→ RECORDED INFORMATION
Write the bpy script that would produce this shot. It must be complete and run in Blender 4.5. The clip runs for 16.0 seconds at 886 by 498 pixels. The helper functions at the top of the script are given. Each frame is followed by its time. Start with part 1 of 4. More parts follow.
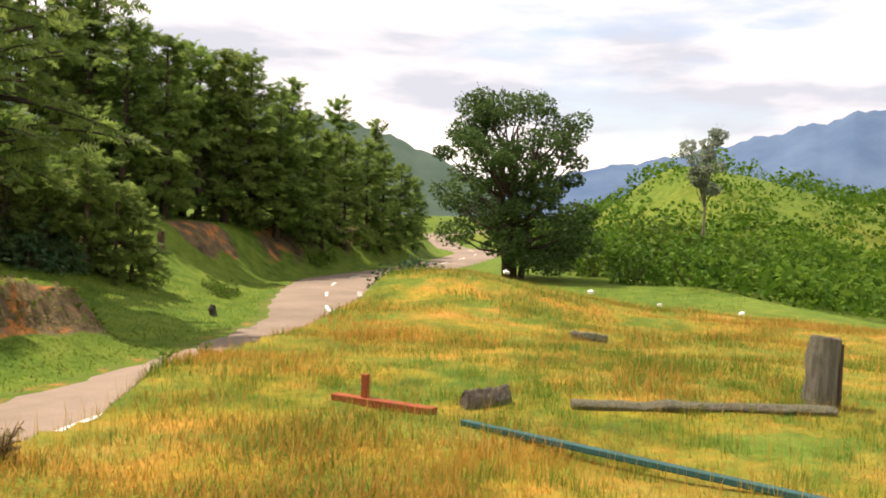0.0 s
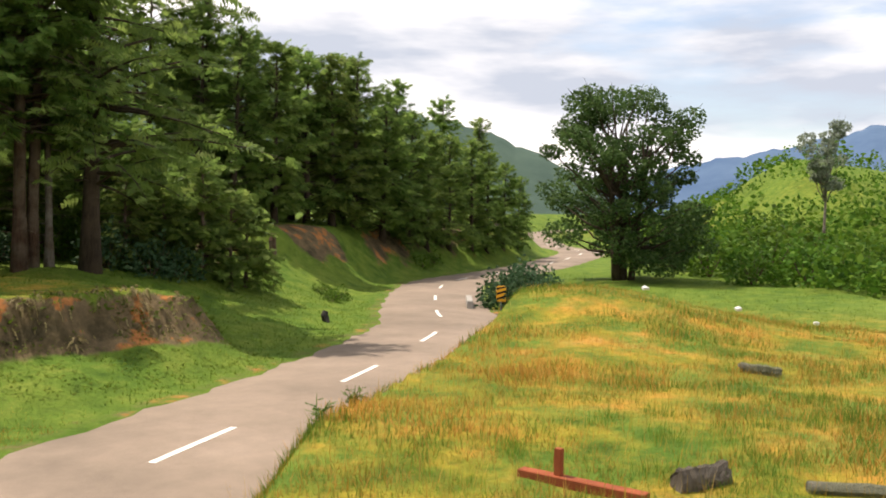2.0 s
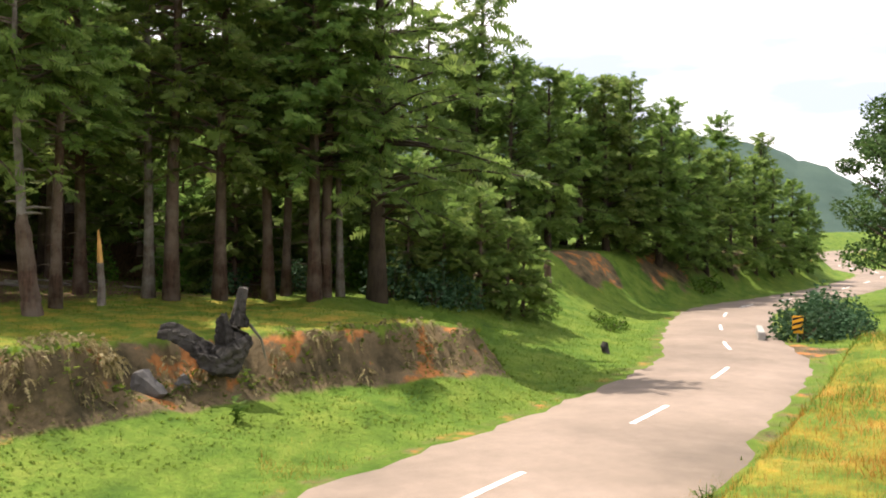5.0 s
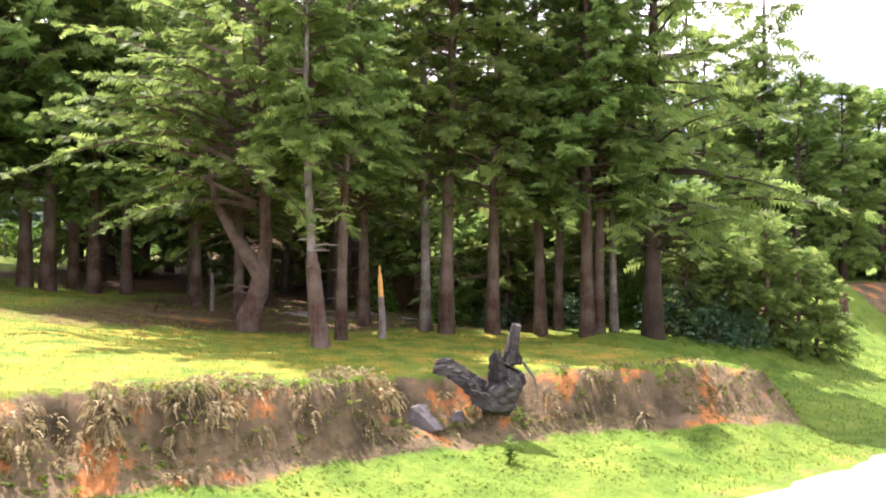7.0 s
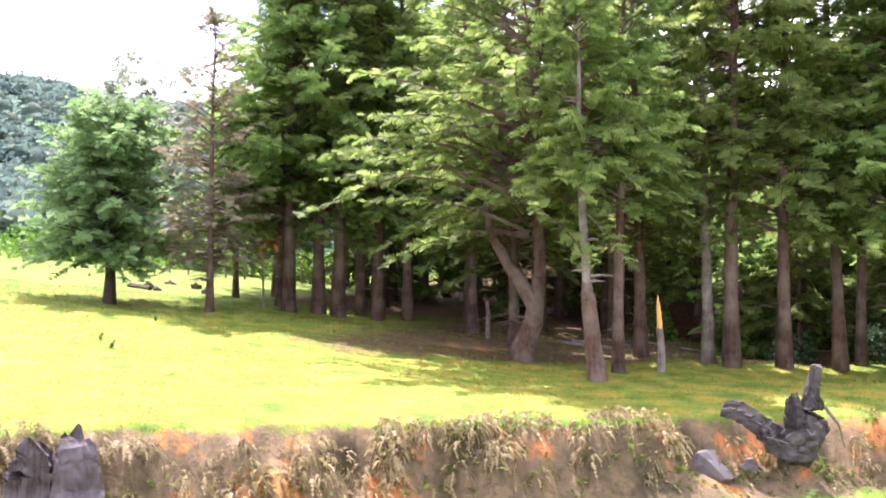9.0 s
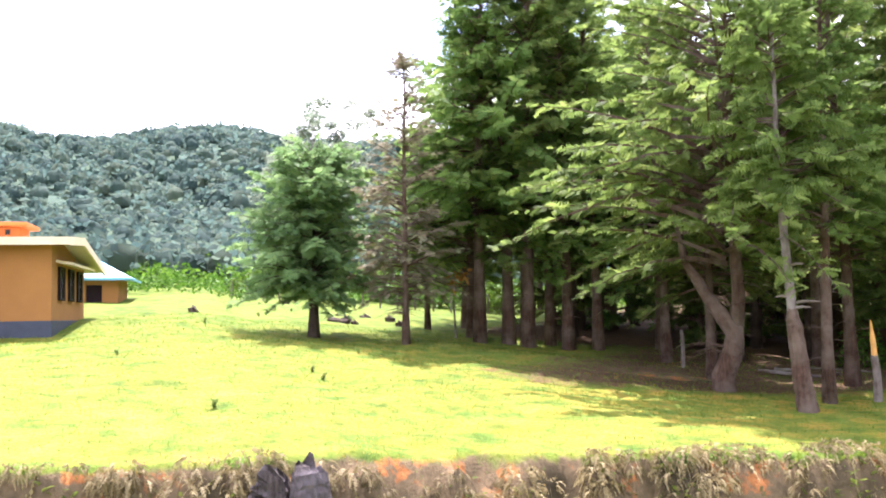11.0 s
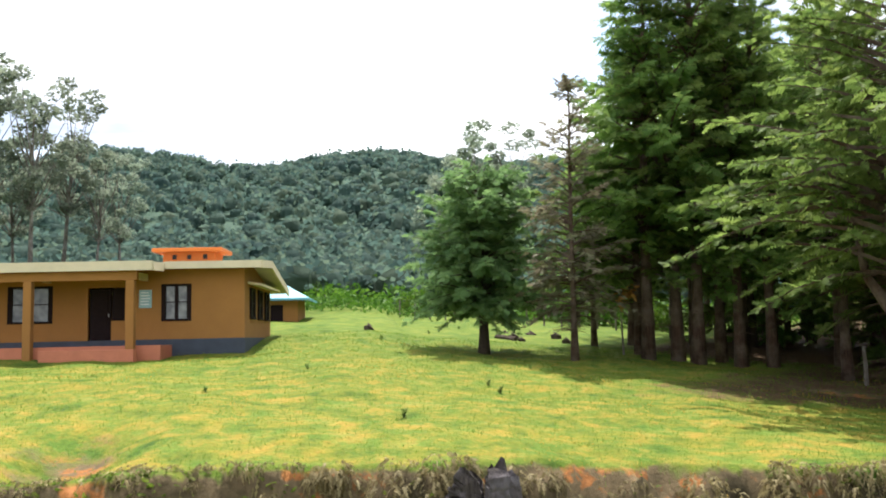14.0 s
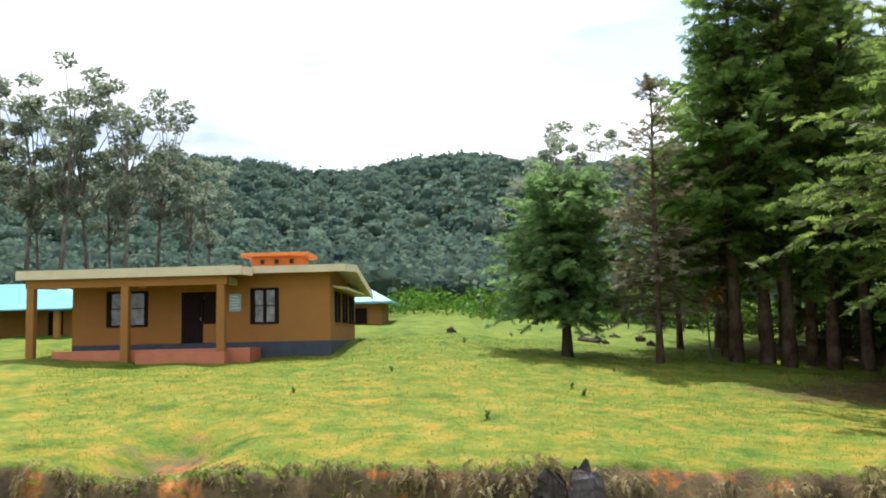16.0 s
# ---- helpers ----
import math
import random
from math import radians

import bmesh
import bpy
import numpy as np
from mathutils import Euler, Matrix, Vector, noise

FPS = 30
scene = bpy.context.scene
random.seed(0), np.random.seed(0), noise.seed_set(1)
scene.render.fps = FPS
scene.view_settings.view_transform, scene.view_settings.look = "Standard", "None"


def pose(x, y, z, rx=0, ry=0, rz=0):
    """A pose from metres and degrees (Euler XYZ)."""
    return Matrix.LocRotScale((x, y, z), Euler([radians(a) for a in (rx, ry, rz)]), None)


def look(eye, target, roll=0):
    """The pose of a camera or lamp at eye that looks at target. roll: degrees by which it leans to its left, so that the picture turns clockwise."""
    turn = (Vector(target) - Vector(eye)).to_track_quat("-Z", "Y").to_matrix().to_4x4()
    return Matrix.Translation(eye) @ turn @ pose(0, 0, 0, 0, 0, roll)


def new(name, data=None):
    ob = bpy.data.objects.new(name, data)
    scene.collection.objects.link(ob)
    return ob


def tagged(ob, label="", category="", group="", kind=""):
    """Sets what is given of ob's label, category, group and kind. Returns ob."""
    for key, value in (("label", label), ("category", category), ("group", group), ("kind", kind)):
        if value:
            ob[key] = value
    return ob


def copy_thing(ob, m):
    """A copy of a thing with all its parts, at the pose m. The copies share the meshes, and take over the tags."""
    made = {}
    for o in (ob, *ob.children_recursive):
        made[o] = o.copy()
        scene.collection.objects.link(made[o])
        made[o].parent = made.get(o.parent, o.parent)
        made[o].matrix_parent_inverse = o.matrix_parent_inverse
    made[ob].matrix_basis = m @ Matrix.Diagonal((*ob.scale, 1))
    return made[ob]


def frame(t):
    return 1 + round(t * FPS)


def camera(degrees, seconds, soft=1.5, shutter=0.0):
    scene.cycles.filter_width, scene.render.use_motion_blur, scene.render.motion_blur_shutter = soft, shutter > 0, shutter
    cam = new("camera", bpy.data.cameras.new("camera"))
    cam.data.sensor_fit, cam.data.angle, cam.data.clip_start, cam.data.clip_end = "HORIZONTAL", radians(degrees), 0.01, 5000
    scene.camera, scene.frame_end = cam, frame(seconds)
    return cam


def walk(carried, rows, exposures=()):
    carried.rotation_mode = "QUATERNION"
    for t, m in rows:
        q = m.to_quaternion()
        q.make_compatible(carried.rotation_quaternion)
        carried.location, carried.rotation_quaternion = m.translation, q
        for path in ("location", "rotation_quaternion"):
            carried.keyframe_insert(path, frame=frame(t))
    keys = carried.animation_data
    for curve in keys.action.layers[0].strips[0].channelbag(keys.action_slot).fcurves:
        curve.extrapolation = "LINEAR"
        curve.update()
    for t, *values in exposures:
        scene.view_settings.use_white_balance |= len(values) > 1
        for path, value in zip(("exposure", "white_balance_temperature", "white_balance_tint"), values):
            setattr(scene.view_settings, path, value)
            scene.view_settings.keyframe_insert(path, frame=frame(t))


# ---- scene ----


def aim(x, y, z, turn, tilt, lean):
    """A camera pose: place, degrees turned to the left from the y axis, degrees of tilt up, degrees of lean."""
    a, p = radians(turn), radians(tilt)
    way = Vector((-math.sin(a) * math.cos(p), math.cos(a) * math.cos(p), math.sin(p)))
    return look((x, y, z), Vector((x, y, z)) + way, lean)


cam = camera(52.27, 16.0, soft=1.9)
walk(cam, [
        (0.0, aim(0.030, -1.485, 3.922, -40.66, -1.42, 2.16)),
        (0.5, aim(0.023, -1.288, 3.975, -39.44, -1.77, 2.10)),
        (1.0, aim(0.003, -1.087, 4.031, -38.09, -1.87, 1.97)),
        (1.5, aim(0.042, -0.848, 4.092, -36.34, -1.77, 1.69)),
        (2.0, aim(0.099, -0.603, 4.160, -34.33, -1.77, 1.48)),
        (2.5, aim(0.167, -0.345, 4.186, -32.09, -1.63, 1.18)),
        (3.0, aim(0.193, -0.089, 4.216, -29.74, -1.53, 0.85)),
        (3.2, aim(0.198, -0.021, 4.222, -28.74, -1.51, 0.74)),
        (5.3, aim(0.175, 0.644, 4.403, -15.24, -0.50, 0.38)),
        (5.5, aim(0.168, 0.725, 4.410, -13.72, -0.36, 0.24)),
        (6.0, aim(0.102, 0.939, 4.426, -9.71, 0.09, 0.09)),
        (6.5, aim(0.171, 1.037, 4.480, -5.07, 0.54, 0.17)),
        (7.0, aim(0.213, 1.230, 4.518, -0.43, 1.08, 0.24)),
        (7.5, aim(0.249, 1.444, 4.579, 4.24, 1.47, 0.27)),
        (8.0, aim(0.253, 1.590, 4.638, 8.81, 1.83, 0.05)),
        (8.5, aim(0.160, 1.687, 4.753, 12.95, 2.01, 0.16)),
        (9.0, aim(0.017, 1.742, 4.852, 16.61, 2.27, -0.02)),
        (9.5, aim(-0.102, 1.767, 4.926, 19.99, 2.60, -0.16)),
        (10.0, aim(-0.178, 1.714, 4.955, 23.06, 3.02, -0.27)),
        (10.2, aim(-0.194, 1.654, 4.956, 24.08, 3.29, -0.66)),
        (12.3, aim(-0.274, 0.427, 4.878, 33.04, 4.94, -0.73)),
        (12.5, aim(-0.246, 0.361, 4.876, 33.70, 5.03, -0.88)),
        (13.0, aim(-0.178, 0.234, 4.872, 35.14, 5.23, -1.03)),
        (13.5, aim(-0.138, 0.166, 4.864, 36.42, 5.44, -1.18)),
        (14.0, aim(-0.106, 0.134, 4.856, 37.75, 5.59, -1.26)),
        (14.5, aim(-0.074, 0.109, 4.841, 39.07, 5.67, -1.31)),
        (15.0, aim(-0.035, 0.084, 4.838, 40.39, 5.76, -1.37)),
        (15.5, aim(-0.038, 0.054, 4.835, 41.65, 5.83, -1.35)),
        (16.0, aim(0.000, 0.000, 4.830, 42.95, 5.90, -1.29)),
    ], exposures=[(0.0, 0.75, 7850, 19), (3.2, 0.5, 6950, 13), (5.3, 1.2, 6900, 19), (6.2, 1.65, 6750, 27), (8.0, 2.55, 6200, 36), (10.2, 2.45, 6150, 35), (12.3, 1.75, 6100, 20), (14.0, 1.15, 6400, 11), (16.0, 0.9, 6400, 10)])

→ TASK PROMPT
Using the listing above, show every line that includes the string "exposures".

→ RESULT OF THE TASK
def walk(carried, rows, exposures=()):
    for t, *values in exposures:
    ], exposures=[(0.0, 0.75, 7850, 19), (3.2, 0.5, 6950, 13), (5.3, 1.2, 6900, 19), (6.2, 1.65, 6750, 27), (8.0, 2.55, 6200, 36), (10.2, 2.45, 6150, 35), (12.3, 1.75, 6100, 20), (14.0, 1.15, 6400, 11), (16.0, 0.9, 6400, 10)])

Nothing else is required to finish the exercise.